Distance Education

Organizing your Course Site

The Course Site offers an easy and powerful way for students and faculty to add and share content. You might ask students to write posts, participate in discussions, share documents, and work collaboratively on projects. You can also use the site to display important course information, collect student work, and provide feedback and grades.

If you created an associated Course Site during course creation or added one afterwards, review this section to help you organize your site structure.

Course Template

The Course Site comes with a default template to get you started with site organization. The template uses an organizational structure to help faculty meet the recommended best practices for online, hybrid or web-enhanced pedagogy.  It includes a basic navigation menu linking to pages for Course Info and Help & Resources, and preset categories for class Activities and Student Work posts. The template structure also provides a suggested method for organizing your sidebar and footer widget areas and comes with several useful plugins pre-activated.

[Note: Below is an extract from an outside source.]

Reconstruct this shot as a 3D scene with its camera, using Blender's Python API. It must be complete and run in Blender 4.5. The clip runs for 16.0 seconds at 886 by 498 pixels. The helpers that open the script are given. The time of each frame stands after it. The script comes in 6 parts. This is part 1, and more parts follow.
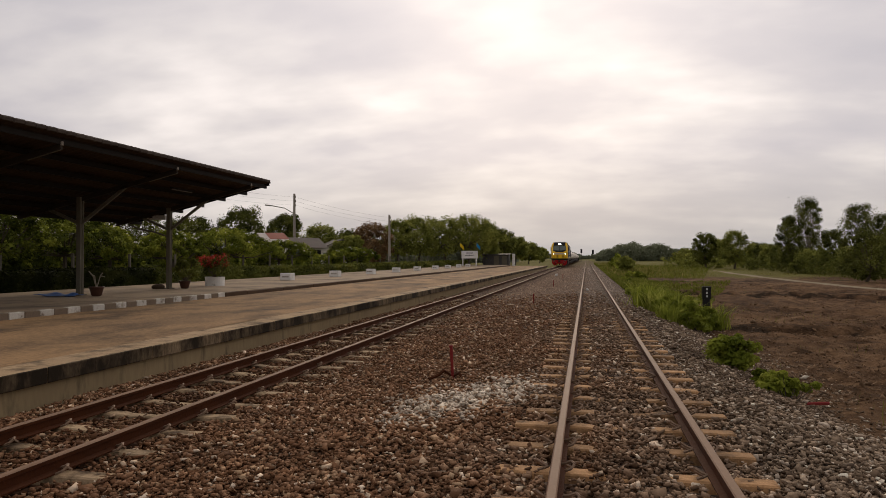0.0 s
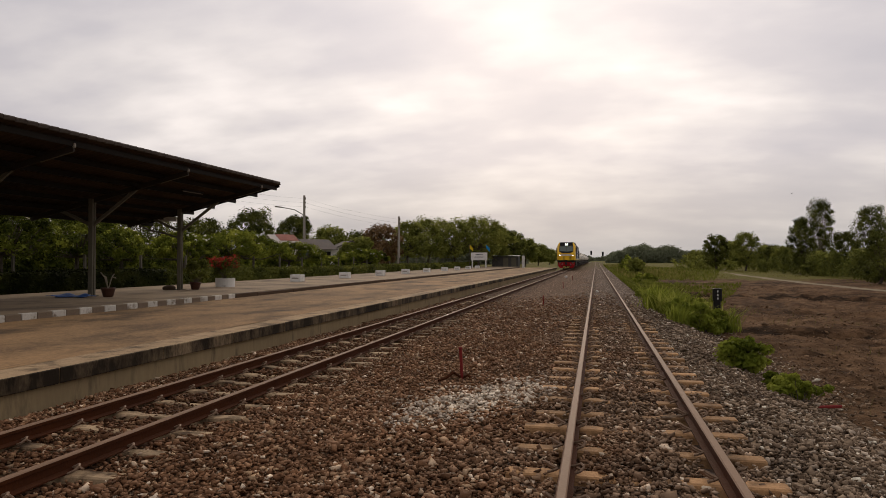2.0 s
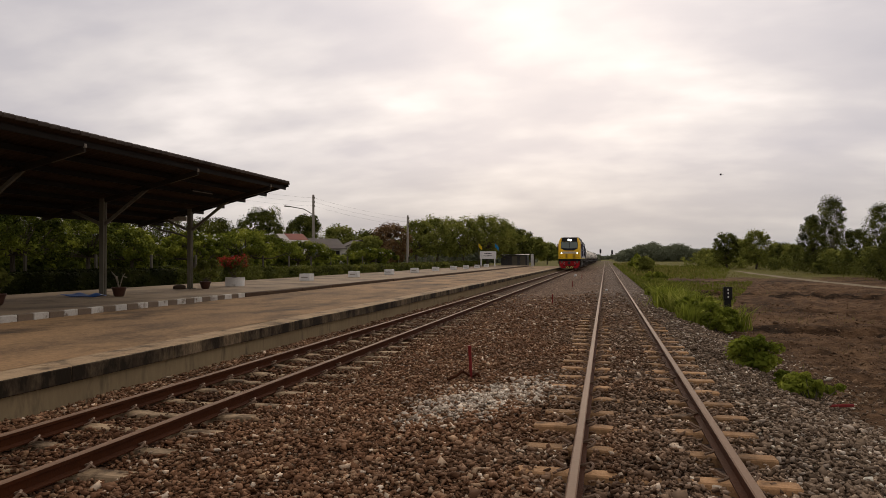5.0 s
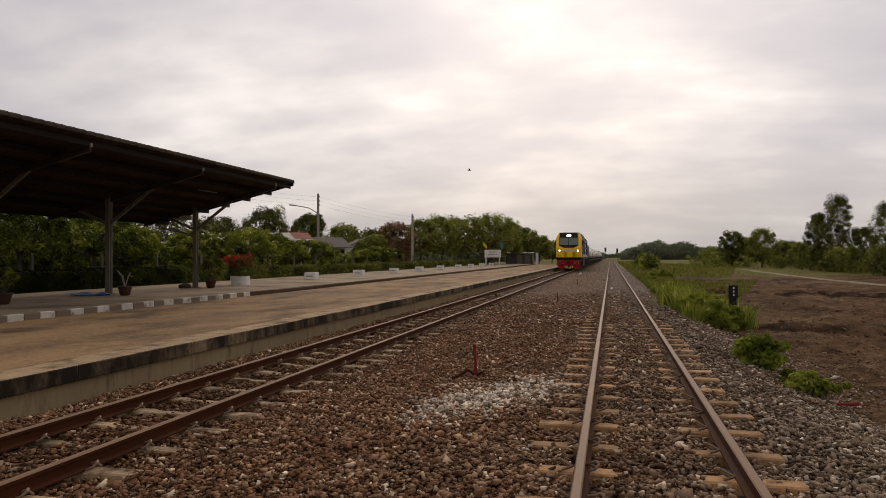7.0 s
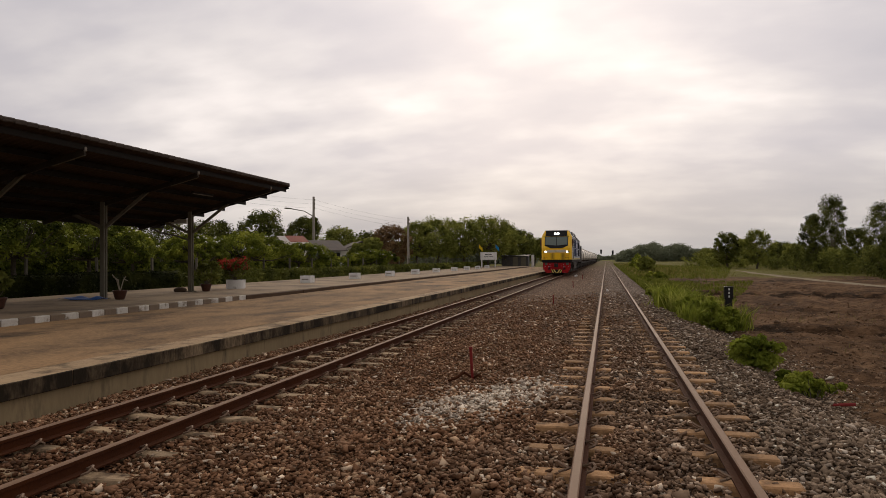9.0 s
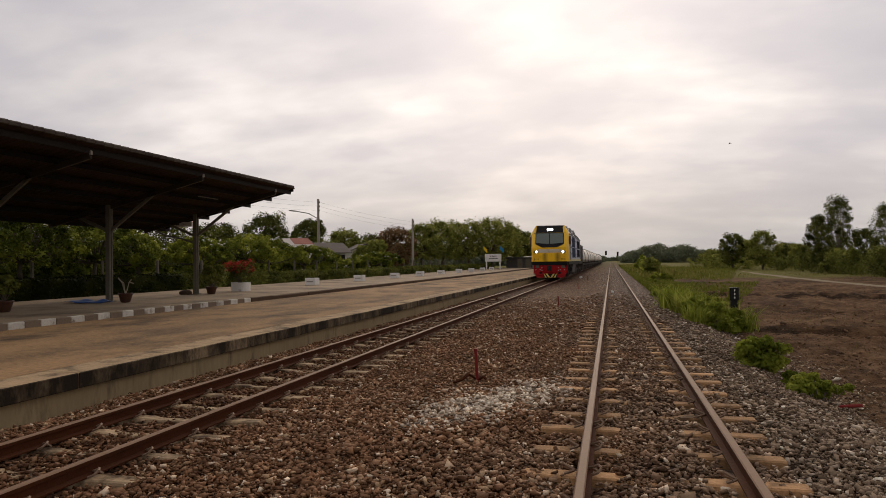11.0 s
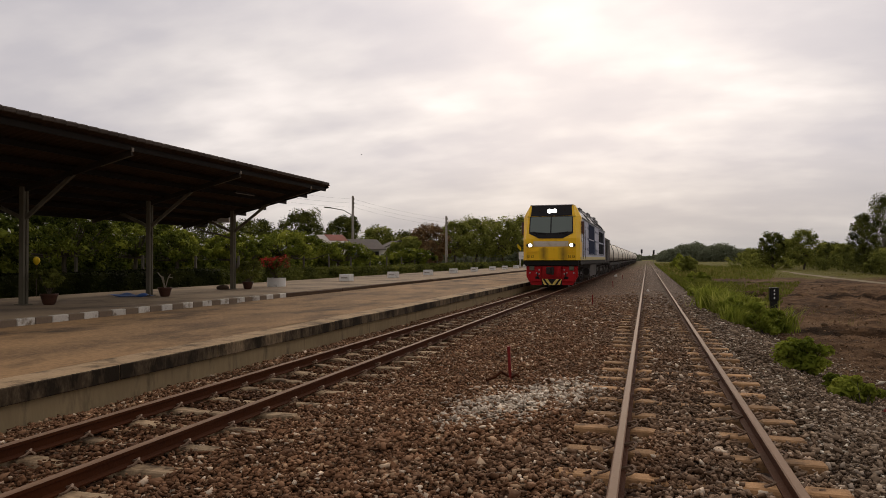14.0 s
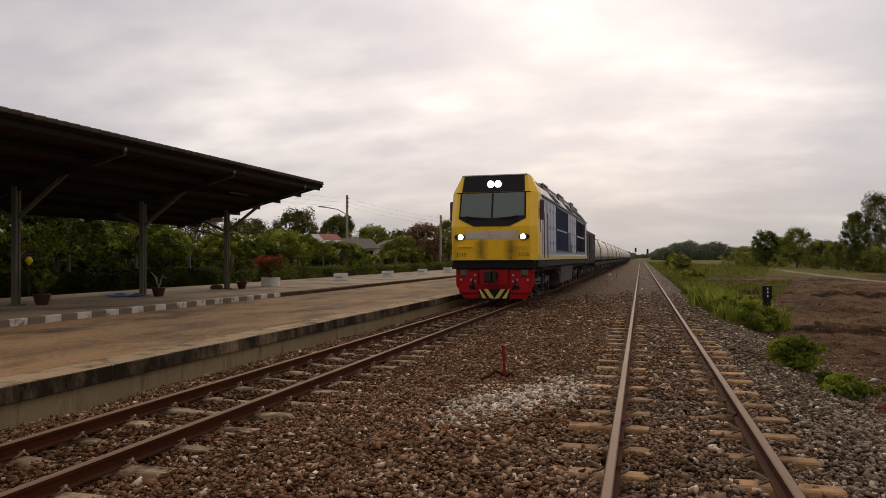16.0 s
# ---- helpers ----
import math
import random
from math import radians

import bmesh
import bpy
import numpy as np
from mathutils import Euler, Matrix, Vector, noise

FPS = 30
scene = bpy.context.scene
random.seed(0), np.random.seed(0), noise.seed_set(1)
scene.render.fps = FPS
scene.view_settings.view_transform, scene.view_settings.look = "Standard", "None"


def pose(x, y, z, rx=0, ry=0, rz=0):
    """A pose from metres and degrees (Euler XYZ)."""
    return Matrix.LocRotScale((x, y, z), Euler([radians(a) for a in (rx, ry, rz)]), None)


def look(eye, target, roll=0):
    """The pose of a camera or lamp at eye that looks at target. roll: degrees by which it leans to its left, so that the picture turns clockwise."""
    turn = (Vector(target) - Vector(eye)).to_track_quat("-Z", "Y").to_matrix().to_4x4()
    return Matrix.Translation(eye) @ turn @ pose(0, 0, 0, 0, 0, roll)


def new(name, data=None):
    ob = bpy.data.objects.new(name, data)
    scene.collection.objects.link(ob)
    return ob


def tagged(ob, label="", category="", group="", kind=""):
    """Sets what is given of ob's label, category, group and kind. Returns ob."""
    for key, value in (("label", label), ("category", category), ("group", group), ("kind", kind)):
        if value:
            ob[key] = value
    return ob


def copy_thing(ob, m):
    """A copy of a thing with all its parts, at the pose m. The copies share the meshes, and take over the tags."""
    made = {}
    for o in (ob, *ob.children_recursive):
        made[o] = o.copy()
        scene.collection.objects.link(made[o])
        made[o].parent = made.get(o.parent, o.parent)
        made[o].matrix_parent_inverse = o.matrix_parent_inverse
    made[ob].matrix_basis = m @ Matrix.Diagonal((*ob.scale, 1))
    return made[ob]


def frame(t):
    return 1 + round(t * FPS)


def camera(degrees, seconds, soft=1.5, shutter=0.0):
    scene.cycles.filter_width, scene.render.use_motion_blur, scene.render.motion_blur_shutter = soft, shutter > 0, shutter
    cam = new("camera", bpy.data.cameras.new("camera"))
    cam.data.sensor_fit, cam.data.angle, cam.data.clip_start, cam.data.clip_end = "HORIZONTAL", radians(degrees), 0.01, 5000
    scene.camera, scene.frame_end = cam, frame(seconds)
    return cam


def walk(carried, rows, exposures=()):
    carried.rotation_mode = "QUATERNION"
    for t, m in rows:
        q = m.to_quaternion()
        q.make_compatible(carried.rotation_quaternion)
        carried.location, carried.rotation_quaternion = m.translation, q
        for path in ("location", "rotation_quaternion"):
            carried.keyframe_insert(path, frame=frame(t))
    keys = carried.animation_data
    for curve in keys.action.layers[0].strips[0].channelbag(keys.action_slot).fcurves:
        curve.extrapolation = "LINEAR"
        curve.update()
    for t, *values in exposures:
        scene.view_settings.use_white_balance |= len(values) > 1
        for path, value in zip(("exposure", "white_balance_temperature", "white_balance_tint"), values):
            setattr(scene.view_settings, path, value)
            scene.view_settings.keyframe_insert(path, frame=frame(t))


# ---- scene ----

The following Course Template Tour provides a visual overview of the course structure, highlighting the architecture of the Course Site and the intended purpose of each section.

Posts and Pages

Posts and pages are the primary ways to add content to your site. Posts are used to publish more dynamic information, such as weekly updates, announcements, or student work. These are published in reverse chronological order on the homepage or blog section of your site. Pages are better for static content, such as your syllabus page, schedules, lists of resources or readings, or help materials.

Navigation

Navigation refers to the ways visitors to your site can move from one page to another within your site to find the information they need. The Course Site template comes with preset navigation that you may keep as is or build upon.

The main building blocks for your Site navigation are a custom menu, sidebar widgets, categories, and tags. If you have many posts, you will want to use categories and tags to make them sortable and more easily findable. You might also put additional content, such as links to a web conferencing app or library tools, in the course sidebar.

The first step in designing your navigation is to think about the kind of content you want to share with students and then organize or “chunk” these into top-level and sub-sections. It’s good practice to limit your top-level navigation sections.

Visual Customizations

You can customize your Course Site by choosing a theme. Each theme has a different look and feel. All available themes are accessible for screen readers and keyboard-only navigation, and include accessible color combinations. Most themes allow you to upload a header image to display at the top of your site. This could be your own image, an image with a Creative Commons license, or an image in the public domain.

Plugins and Widgets

Plugins and widgets add additional functionality to your Course Site. You can add plugins and widgets to your site through the Dashboard. Learn about the plugins and widgets available on the OpenLab in the Guide to Plugins and the Guide to Widgets.